● To do: Find how many lines contain "name" and state only that number.

● Material to process:

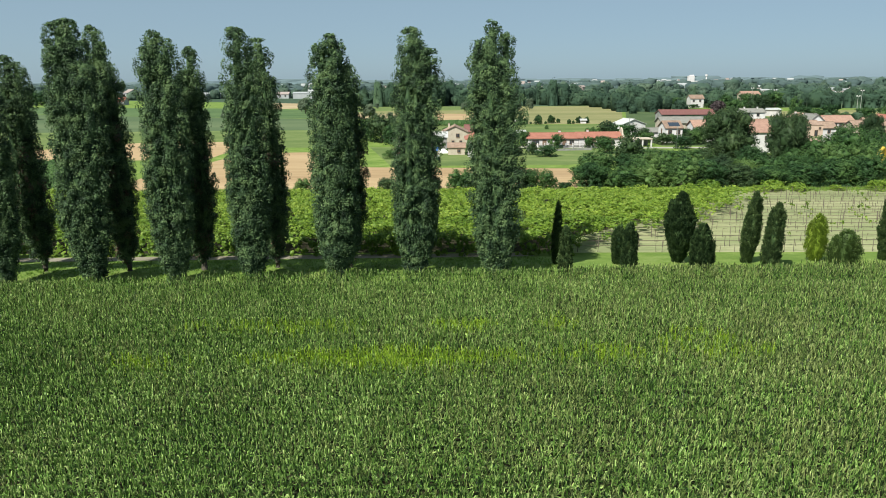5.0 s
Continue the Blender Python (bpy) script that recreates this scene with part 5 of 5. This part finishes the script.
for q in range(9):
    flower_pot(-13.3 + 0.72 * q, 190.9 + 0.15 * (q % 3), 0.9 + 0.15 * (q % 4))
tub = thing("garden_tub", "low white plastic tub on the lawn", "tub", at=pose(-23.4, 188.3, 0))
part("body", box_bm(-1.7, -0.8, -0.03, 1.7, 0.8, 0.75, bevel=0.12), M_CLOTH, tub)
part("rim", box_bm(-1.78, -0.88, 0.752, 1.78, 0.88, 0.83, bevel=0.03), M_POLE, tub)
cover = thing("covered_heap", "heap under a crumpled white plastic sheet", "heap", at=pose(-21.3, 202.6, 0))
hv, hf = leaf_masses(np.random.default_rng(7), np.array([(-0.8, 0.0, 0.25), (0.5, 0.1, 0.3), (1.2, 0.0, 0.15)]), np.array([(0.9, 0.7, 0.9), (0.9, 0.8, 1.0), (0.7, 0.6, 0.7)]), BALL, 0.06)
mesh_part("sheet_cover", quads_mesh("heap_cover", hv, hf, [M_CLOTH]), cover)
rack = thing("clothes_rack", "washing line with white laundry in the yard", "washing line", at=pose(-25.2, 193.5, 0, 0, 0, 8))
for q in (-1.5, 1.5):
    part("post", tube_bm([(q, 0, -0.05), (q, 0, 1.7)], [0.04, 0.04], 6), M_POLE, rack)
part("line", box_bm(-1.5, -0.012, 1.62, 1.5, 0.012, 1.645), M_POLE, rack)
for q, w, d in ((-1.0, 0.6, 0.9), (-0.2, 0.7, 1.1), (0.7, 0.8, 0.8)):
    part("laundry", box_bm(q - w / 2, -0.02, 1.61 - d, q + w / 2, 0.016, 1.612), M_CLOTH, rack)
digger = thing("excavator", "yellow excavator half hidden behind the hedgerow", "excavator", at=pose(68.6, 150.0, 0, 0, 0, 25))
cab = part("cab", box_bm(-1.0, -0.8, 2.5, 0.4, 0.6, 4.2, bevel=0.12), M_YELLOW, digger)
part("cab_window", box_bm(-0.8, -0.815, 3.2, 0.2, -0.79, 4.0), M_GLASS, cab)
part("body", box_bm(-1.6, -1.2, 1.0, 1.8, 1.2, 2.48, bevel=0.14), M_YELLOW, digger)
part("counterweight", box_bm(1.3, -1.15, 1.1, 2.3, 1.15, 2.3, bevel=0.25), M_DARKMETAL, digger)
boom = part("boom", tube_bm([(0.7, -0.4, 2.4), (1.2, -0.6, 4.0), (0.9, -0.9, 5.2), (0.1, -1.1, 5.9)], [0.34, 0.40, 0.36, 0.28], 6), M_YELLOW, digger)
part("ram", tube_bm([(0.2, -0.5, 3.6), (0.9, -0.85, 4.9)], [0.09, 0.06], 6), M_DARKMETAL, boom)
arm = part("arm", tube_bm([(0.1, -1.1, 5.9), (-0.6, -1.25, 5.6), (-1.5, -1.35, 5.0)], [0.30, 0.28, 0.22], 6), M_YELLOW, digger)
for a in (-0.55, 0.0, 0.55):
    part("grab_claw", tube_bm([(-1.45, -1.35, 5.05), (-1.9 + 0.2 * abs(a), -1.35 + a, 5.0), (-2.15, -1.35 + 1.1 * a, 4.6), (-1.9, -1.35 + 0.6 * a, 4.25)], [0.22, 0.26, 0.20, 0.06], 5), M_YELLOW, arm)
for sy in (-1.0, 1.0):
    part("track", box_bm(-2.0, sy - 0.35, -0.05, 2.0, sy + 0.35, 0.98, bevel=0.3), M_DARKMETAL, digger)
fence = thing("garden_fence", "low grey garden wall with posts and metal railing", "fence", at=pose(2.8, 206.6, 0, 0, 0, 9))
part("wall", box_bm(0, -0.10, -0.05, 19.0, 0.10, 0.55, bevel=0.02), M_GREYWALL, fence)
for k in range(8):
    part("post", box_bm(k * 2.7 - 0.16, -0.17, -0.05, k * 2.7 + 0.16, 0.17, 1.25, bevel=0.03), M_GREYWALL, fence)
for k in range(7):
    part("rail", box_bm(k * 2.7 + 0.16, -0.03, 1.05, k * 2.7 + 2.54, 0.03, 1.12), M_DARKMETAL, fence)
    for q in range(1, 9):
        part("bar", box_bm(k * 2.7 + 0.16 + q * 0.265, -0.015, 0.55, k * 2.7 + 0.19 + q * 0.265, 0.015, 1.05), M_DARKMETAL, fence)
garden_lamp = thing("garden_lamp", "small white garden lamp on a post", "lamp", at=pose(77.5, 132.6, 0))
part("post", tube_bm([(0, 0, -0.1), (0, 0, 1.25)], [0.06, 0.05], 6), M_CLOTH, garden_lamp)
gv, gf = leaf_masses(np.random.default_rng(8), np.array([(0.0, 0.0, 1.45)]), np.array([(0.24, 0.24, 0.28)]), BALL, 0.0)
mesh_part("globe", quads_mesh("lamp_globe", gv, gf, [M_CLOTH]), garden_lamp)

==

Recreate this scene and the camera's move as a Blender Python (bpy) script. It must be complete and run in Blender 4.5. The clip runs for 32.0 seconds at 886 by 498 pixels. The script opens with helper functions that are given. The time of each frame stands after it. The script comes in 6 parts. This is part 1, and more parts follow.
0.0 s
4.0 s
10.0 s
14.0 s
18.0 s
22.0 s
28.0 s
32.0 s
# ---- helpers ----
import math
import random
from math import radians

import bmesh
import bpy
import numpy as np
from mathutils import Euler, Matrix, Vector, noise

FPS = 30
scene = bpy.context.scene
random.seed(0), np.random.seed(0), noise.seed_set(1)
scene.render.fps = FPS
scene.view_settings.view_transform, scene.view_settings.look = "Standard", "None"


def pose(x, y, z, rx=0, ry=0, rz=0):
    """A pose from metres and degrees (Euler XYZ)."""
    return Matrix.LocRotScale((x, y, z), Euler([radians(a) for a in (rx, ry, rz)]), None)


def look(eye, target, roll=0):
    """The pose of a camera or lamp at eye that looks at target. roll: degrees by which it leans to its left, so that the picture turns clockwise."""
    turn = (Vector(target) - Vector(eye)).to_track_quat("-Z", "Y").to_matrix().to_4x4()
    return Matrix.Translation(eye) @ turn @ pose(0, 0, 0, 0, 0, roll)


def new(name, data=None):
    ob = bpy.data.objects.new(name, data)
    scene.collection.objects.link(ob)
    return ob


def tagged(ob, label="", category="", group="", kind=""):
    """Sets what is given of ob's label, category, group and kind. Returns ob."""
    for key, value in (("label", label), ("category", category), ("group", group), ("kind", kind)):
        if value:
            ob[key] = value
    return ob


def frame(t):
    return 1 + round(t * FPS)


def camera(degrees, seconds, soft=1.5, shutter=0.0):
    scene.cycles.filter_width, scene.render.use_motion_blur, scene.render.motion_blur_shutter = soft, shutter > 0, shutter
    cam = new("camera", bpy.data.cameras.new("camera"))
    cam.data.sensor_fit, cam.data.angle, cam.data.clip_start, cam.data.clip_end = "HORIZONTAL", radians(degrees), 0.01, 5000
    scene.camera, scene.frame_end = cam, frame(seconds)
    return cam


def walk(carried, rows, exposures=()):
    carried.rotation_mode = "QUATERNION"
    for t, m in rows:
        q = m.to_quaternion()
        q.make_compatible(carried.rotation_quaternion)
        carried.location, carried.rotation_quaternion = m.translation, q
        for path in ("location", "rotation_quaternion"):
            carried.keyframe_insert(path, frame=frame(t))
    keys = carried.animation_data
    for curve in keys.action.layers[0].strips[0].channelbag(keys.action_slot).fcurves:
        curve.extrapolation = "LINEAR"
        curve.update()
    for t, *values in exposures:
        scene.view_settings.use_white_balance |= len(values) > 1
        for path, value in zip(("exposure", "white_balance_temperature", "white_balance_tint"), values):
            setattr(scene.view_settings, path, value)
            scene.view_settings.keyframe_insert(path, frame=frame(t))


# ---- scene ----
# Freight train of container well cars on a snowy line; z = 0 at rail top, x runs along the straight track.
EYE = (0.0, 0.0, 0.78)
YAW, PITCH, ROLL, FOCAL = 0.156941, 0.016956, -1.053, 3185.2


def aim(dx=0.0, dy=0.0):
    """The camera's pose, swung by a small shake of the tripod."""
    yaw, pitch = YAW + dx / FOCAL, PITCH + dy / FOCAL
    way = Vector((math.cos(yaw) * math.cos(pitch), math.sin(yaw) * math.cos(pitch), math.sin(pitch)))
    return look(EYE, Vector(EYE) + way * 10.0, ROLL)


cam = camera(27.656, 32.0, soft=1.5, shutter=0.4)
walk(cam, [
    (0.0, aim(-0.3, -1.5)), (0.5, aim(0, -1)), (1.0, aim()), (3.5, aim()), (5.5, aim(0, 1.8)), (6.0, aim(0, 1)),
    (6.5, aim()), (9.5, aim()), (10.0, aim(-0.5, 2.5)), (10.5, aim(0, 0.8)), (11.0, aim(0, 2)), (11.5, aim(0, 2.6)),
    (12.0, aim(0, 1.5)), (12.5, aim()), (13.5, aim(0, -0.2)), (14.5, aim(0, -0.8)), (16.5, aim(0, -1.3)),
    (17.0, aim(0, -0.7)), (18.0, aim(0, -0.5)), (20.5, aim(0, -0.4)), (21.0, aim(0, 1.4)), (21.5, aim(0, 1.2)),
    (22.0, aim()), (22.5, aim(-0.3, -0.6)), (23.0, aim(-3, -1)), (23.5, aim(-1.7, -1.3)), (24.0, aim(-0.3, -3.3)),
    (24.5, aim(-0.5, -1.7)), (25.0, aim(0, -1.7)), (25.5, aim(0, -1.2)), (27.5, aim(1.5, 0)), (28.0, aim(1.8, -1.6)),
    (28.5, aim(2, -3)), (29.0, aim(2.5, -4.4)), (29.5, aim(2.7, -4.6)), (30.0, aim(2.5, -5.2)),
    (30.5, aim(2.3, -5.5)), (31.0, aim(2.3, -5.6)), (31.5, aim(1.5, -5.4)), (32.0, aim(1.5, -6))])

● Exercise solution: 2